Here is the four-page letter which I am sending to each of these individuals agencies indicating the specific nature and the general nature of my FOIA requests. This is a sample copy. [Referring to letter which was submitted to the subcommittee.]

I will be mailing these at the end of this week. I have included the following four elements in these remarks and I would like to briefly describe to you what they are and then give to you samplings from each of those areas that might be helpful and useful to the work of this subcommittee.

I must add at the outset, however, that these are all copyrighted materials. As a matter of fact, they will be parts of my book, so that they are copyrighted. But, on the other hand, in discussion with my own attorneys and in discussions with the Copyright Patent Office, I will perhaps be in a position that these things may properly be examined by others, including your subcommittee.
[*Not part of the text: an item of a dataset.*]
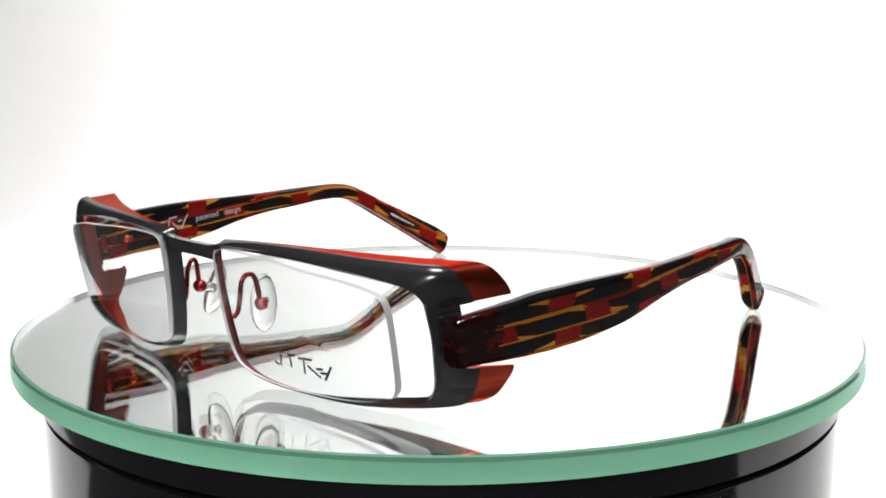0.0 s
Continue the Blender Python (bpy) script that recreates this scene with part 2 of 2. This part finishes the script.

The first I call annex 1, these are going to be annexes in my book. As you know, since 1973 there have been several so-called lists of accused or reported Nazi war criminals residing in the United States. That is the official title which the INS has used since 1973 up until recently. There is now another system which Mr. Mendelsohn has introduced, it still amounts to a list. I know of and have secured at least seven of those lists and they will be put in as annexes to my own work. I find most of the lists, by the way, pretty sloppily drawn up and pretty ineffectual. You have to do an awful lot of work to understand them.

Annex 1 of my FOIA request to these agencies includes what I call individuals; naturalized or resident aliens. It amounts from A to literally Z, to 149 individual names, including cases and records of these individuals. It includes wherever possible their date and place of birth, their date and port of entry into the United States, their date of naturalization, a brief description in what you lawyers call a fair description of what is charged against the individual, a brief reference to the documents involved-because my book itself and my work itself go into each of these documents; also their present whereabouts in the United States, wherever possible. Fully 80 percent of this list is sound and accurate in those terms.
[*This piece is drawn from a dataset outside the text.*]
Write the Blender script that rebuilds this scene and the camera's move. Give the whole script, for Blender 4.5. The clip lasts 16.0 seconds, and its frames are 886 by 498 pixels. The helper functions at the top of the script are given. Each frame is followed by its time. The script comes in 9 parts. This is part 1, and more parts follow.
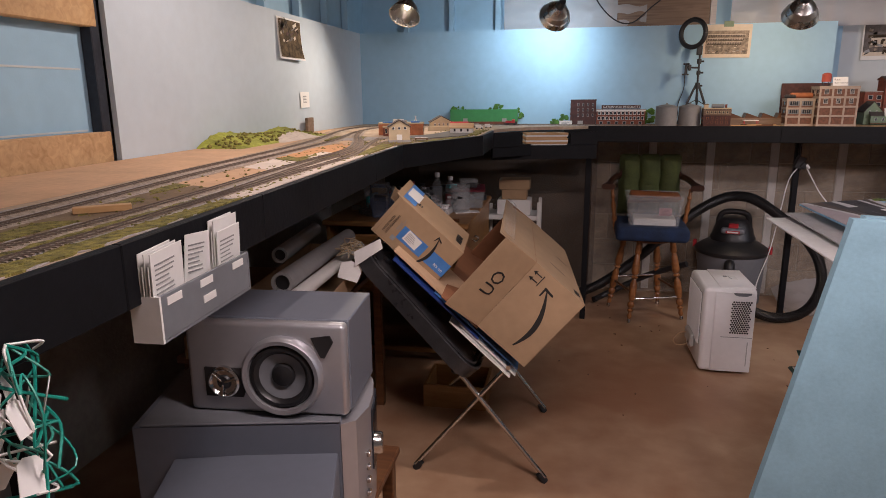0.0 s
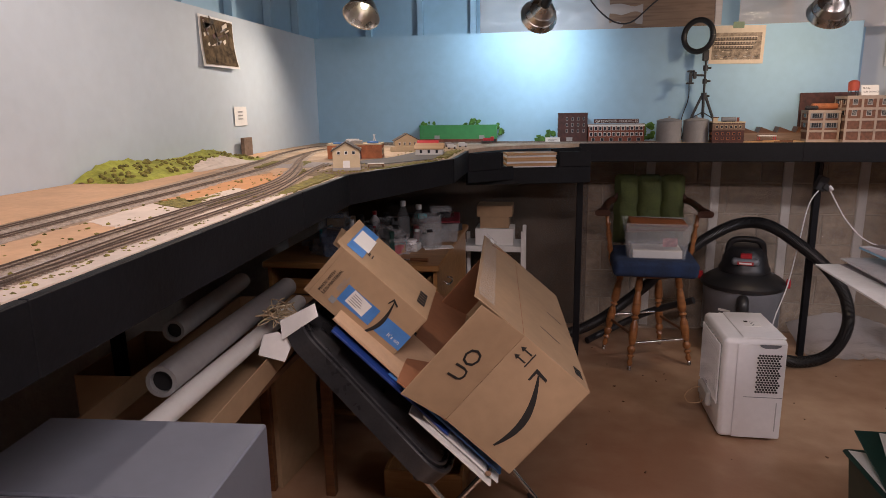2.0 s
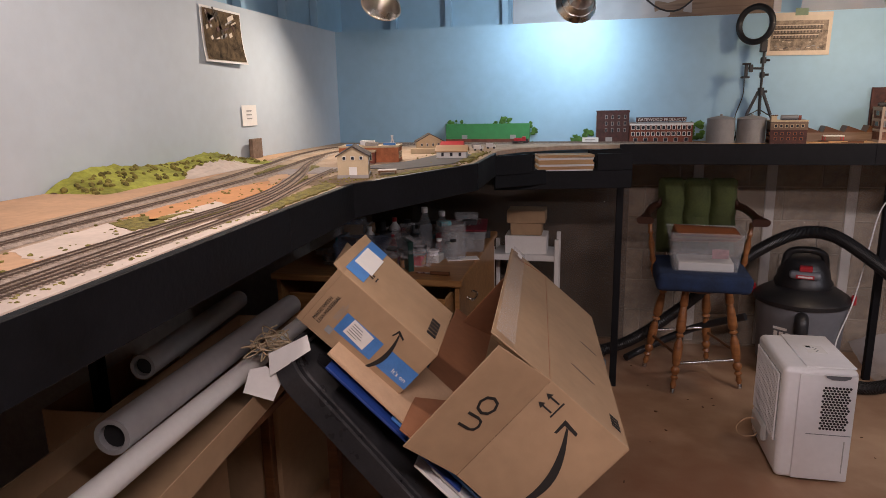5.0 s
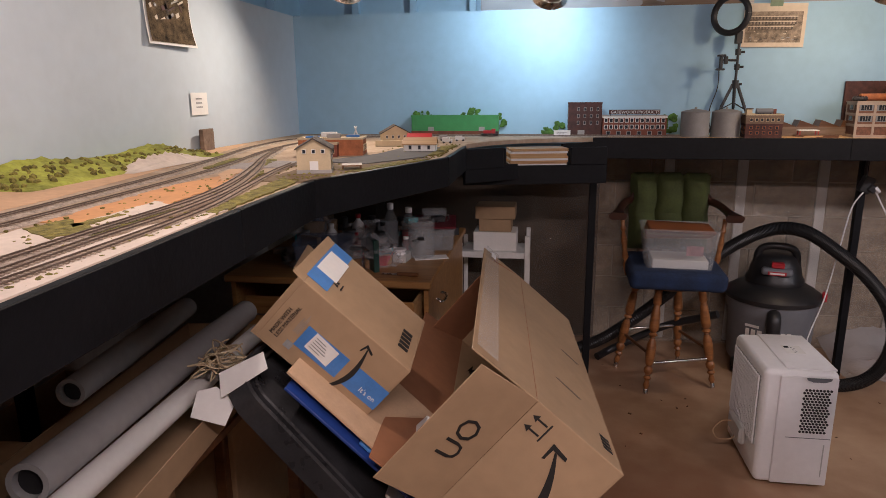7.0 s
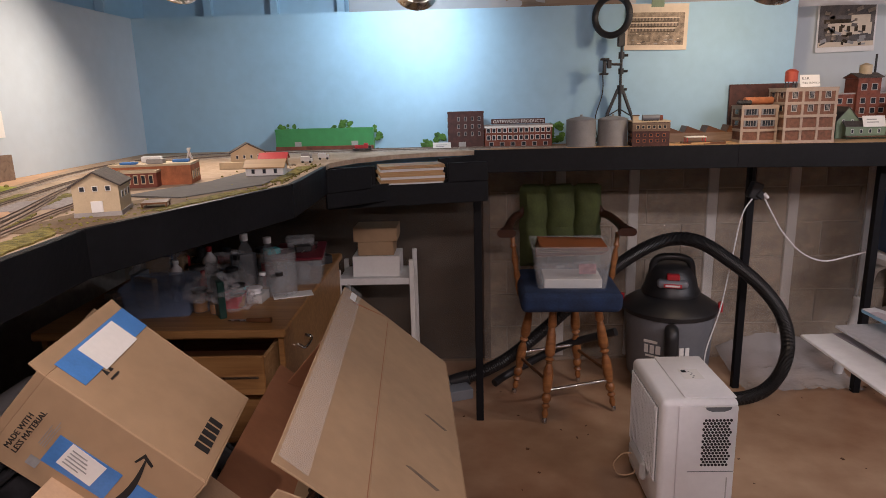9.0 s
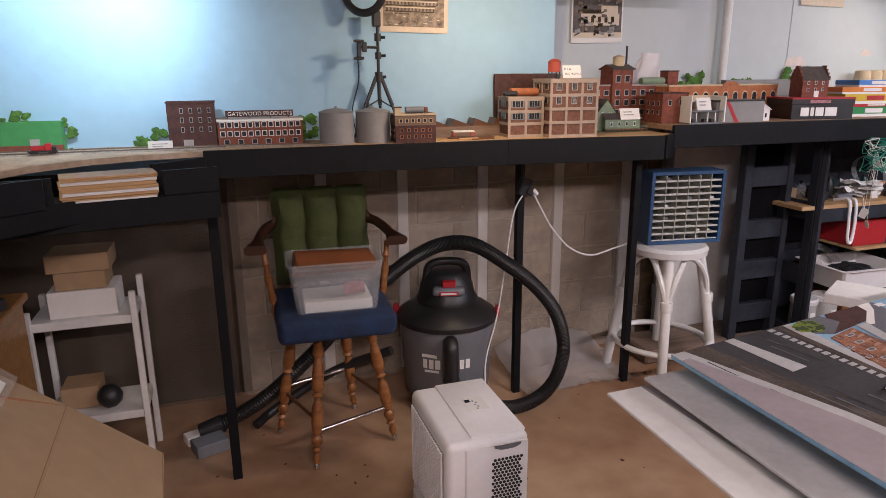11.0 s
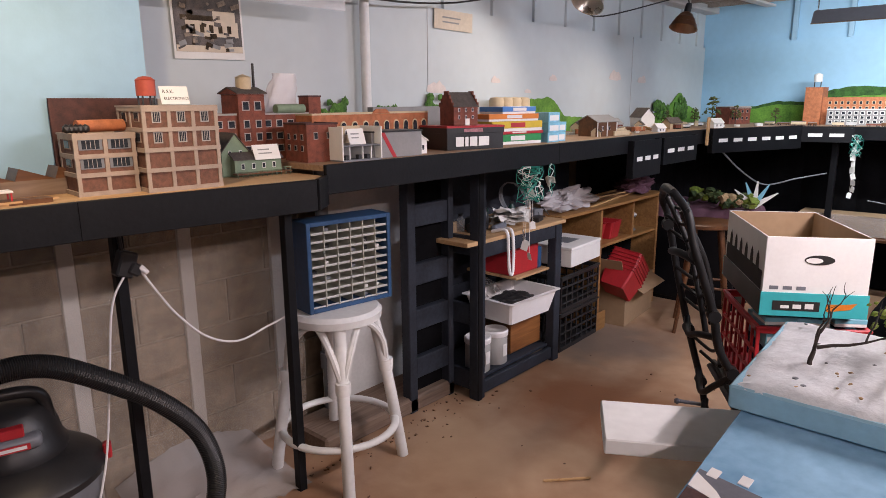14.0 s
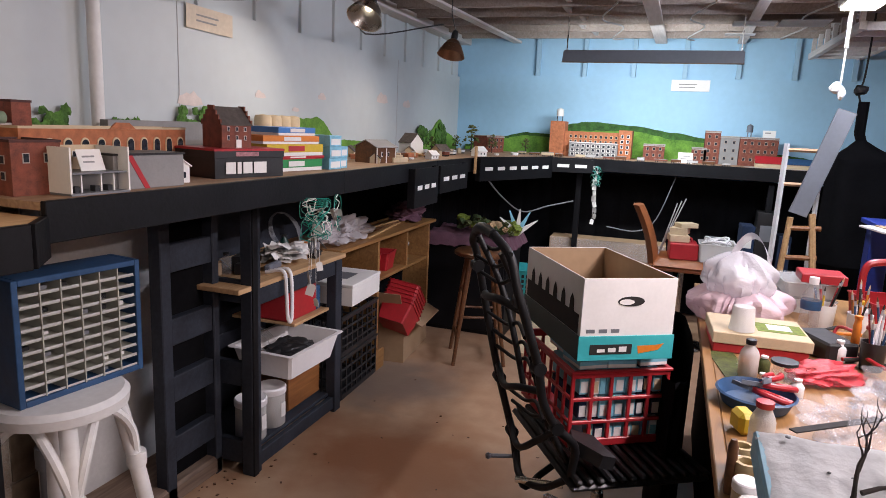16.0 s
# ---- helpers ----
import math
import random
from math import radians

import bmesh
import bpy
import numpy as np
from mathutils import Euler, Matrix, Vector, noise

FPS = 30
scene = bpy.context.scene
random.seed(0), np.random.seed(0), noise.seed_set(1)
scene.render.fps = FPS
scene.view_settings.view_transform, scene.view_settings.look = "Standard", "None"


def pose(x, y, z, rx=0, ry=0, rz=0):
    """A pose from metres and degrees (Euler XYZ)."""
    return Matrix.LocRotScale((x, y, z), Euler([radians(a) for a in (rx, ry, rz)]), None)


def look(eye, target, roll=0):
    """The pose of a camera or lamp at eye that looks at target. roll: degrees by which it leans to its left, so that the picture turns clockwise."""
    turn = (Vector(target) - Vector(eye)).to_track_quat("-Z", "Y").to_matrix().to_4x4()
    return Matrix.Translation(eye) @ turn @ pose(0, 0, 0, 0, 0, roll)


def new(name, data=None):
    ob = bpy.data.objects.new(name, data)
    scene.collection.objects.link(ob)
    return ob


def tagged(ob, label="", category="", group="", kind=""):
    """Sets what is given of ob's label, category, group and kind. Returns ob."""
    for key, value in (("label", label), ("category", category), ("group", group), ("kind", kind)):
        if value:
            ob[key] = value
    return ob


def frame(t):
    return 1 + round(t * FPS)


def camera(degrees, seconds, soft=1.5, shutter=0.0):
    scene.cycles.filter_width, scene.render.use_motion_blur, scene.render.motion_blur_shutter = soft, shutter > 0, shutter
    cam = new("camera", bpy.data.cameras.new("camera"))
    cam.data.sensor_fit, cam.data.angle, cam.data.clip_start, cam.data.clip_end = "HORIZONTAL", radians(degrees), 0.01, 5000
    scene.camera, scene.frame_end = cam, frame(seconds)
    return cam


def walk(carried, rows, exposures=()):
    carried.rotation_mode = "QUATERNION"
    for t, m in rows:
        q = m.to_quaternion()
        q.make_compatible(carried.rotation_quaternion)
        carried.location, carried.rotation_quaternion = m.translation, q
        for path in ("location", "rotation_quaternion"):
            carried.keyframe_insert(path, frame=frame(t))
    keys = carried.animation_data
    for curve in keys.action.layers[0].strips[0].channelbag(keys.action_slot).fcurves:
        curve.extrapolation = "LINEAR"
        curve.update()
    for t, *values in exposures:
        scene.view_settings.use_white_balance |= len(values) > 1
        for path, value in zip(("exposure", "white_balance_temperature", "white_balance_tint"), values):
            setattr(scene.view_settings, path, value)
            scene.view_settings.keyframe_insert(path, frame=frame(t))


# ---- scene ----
cam = camera(68.2, 16.0, soft=0.4)
METRES, EYE, TILT, LEAN, TURN = 3.5, 1.6, 0.0, 0.0, 0.0
PATH = [
    (0, (0.712, -0.129, 1.549), (0.339, 1.781, 1.089), -0.5),
    (0.5, (0.661, 0.03, 1.558), (0.437, 1.973, 1.138), -0.9),
    (1, (0.648, 0.213, 1.561), (0.395, 2.156, 1.16), -1.4),
    (1.5, (0.686, 0.379, 1.569), (0.344, 2.301, 1.138), -1.4),
    (2, (0.666, 0.535, 1.558), (0.344, 2.462, 1.131), -0.9),
    (2.5, (0.611, 0.663, 1.562), (0.389, 2.599, 1.111), -0.9),
    (3, (0.62, 0.774, 1.562), (0.412, 2.711, 1.109), -1.2),
    (3.5, (0.657, 0.825, 1.565), (0.342, 2.748, 1.117), -1.2),
    (4, (0.676, 0.831, 1.566), (0.3, 2.746, 1.13), -0.6),
    (4.2, (0.674, 0.826, 1.566), (0.274, 2.737, 1.135), -1.0),
    (6.3, (0.686, 0.909, 1.572), (0.233, 2.803, 1.117), -0.9),
    (6.5, (0.67, 0.93, 1.564), (0.232, 2.828, 1.11), -0.5),
    (7, (0.612, 0.997, 1.56), (0.297, 2.917, 1.096), -0.5),
    (7.5, (0.575, 1.059, 1.546), (0.373, 2.985, 1.046), -0.6),
    (8, (0.608, 1.157, 1.558), (0.431, 3.092, 1.082), -0.7),
    (8.5, (0.692, 1.281, 1.575), (0.549, 3.226, 1.133), -0.8),
    (8.8, (0.75, 1.32, 1.582), (0.639, 3.267, 1.141), -0.7),
    (9, (0.764, 1.367, 1.583), (0.701, 3.313, 1.127), -1.5),
    (9.5, (0.797, 1.478, 1.584), (0.926, 3.423, 1.136), -0.7),
    (9.7, (0.786, 1.536, 1.601), (1.018, 3.466, 1.131), -0.3),
    (11.8, (1.001, 2.067, 1.589), (1.865, 3.802, 1.096), -1.3),
    (12, (1.012, 2.128, 1.591), (1.983, 3.81, 1.112), -1.5),
    (12.5, (1.068, 2.251, 1.588), (2.254, 3.794, 1.129), -1.0),
    (13, (1.197, 2.358, 1.587), (2.468, 3.844, 1.169), -0.0),
    (13.3, (1.285, 2.387, 1.58), (2.573, 3.855, 1.148), -0.6),
    (13.5, (1.328, 2.434, 1.582), (2.645, 3.867, 1.122), -0.7),
    (14, (1.385, 2.541, 1.581), (2.84, 3.842, 1.143), -0.4),
    (14.5, (1.386, 2.676, 1.589), (3.003, 3.778, 1.181), -0.1),
    (15, (1.418, 2.776, 1.589), (3.09, 3.793, 1.174), -0.0),
    (15.5, (1.556, 2.862, 1.594), (3.316, 3.732, 1.213), 1.3),
    (16, (1.657, 2.945, 1.591), (3.515, 3.587, 1.222), 2.6),
]
walk(cam, [(t, look(eye, target, roll)) for t, eye, target, roll in PATH], exposures=[(0.0, -0.25), (4.0, -0.25), (9.0, -0.15), (12.0, 0.26), (14.0, 0.24), (16.0, 0.06)])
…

Of these 149 individuals, there is evidential material ranging from actual documents which will stand up substantively-namely, letters from the CIA, letters from the Justice Department, letters from the State Department-showing a relationship, an involvement by these individuals with these agencies. These 149 individuals have, when you take them collectively, been charged with the responsibility of genocidal participation amounting to some 2.4 million people during the period 1941 to 1945.

Mr. EILBERG. Did I understand you to say that all 149 had some involvement with the Federal agencies?
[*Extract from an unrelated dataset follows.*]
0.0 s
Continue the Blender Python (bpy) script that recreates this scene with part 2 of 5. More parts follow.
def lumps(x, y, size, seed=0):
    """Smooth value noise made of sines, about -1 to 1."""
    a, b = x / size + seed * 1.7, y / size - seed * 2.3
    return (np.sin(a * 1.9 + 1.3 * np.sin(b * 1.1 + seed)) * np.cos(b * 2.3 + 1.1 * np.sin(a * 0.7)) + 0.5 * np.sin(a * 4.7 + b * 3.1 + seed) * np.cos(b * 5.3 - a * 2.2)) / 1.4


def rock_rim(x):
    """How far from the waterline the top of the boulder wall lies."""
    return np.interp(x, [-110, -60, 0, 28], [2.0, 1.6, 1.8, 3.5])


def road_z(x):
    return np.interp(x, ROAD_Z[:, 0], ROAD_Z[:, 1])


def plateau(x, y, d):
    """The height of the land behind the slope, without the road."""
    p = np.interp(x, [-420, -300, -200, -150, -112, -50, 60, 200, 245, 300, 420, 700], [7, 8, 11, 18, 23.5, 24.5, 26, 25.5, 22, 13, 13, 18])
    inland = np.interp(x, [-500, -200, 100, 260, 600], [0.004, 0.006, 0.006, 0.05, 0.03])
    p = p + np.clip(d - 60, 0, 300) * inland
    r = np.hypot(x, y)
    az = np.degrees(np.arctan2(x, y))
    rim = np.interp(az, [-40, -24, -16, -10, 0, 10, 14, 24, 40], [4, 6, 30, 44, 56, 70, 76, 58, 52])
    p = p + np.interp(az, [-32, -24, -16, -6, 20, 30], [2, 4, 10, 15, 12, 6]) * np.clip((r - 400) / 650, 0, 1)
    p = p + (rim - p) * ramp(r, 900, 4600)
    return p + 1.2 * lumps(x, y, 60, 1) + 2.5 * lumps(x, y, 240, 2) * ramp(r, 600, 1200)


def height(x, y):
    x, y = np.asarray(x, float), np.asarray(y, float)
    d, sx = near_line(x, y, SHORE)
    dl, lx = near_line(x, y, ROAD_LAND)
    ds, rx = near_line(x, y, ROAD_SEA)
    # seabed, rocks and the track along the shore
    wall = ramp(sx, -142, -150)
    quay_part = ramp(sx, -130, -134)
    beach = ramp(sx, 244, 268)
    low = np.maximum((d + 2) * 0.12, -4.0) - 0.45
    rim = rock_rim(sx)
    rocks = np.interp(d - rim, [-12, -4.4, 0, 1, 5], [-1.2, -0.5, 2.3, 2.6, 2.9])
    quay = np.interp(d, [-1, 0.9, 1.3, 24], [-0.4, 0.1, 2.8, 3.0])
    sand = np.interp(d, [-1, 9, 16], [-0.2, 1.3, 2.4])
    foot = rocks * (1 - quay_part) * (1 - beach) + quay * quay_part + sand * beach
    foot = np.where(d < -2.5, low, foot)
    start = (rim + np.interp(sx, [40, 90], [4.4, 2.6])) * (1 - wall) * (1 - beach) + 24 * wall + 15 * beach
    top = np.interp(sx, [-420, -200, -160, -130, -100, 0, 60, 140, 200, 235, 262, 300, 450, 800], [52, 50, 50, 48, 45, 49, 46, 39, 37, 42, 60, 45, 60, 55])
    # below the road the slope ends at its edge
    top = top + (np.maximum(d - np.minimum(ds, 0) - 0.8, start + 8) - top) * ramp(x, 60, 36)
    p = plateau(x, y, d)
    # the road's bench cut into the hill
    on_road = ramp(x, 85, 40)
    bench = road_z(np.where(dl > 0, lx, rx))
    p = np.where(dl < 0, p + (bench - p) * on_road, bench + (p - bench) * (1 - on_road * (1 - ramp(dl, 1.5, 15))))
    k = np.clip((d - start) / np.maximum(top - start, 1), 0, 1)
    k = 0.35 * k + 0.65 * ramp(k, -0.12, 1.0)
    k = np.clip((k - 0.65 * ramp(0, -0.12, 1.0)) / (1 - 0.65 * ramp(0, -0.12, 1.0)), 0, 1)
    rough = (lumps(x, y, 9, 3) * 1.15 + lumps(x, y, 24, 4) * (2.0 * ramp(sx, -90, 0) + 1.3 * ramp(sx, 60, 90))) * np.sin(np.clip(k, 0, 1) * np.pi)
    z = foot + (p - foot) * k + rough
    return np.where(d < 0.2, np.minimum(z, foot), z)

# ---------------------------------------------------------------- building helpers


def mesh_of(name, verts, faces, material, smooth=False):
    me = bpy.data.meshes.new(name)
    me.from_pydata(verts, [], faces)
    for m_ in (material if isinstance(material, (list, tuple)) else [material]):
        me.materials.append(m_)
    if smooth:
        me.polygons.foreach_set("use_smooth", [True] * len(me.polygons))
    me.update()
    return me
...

Mr. ALLEN. In one way or another, there is evidential materialby evidential materials I mean documents and also assertions on the part of some of the individually accused war criminals themselves.

Mr. EILBERG. The materials show the identification, working relationships with various agencies?

Mr. ALLEN. Or asserted relationships.
Ms. HOLTZMAN. May I ask a question?
Mr. EILBERG. Ms. Holtzman.

Ms. HOLTZMAN. Is the witness referring to Freedom of Information Act material requests that have not yet been sent or is he referring to the materials he has received back in response to these requests?

Mr. ALLEN. Oh, no; I have not yet sent my FOIA request. I am saying this is the basis for the FOIA request.

Ms. HOLTZMAN. Thank you.

Mr. ALLEN. Now I am not of course going to sit here and go through 149 names, but I have selected a dozen cases which I will identify by Nos. 1 through 12. As I said before, this is where I have problems with your rules because I myself would not do this.

I wonder if I might get a glass of water. Would that be all right?
But I would like to also point out that the second part-
Mr. EILBERG. Wait just a moment.

You referred to items 1 through 12. What did they represent for the purpose of the record? You said you had certain cases Nos. 1 through 12.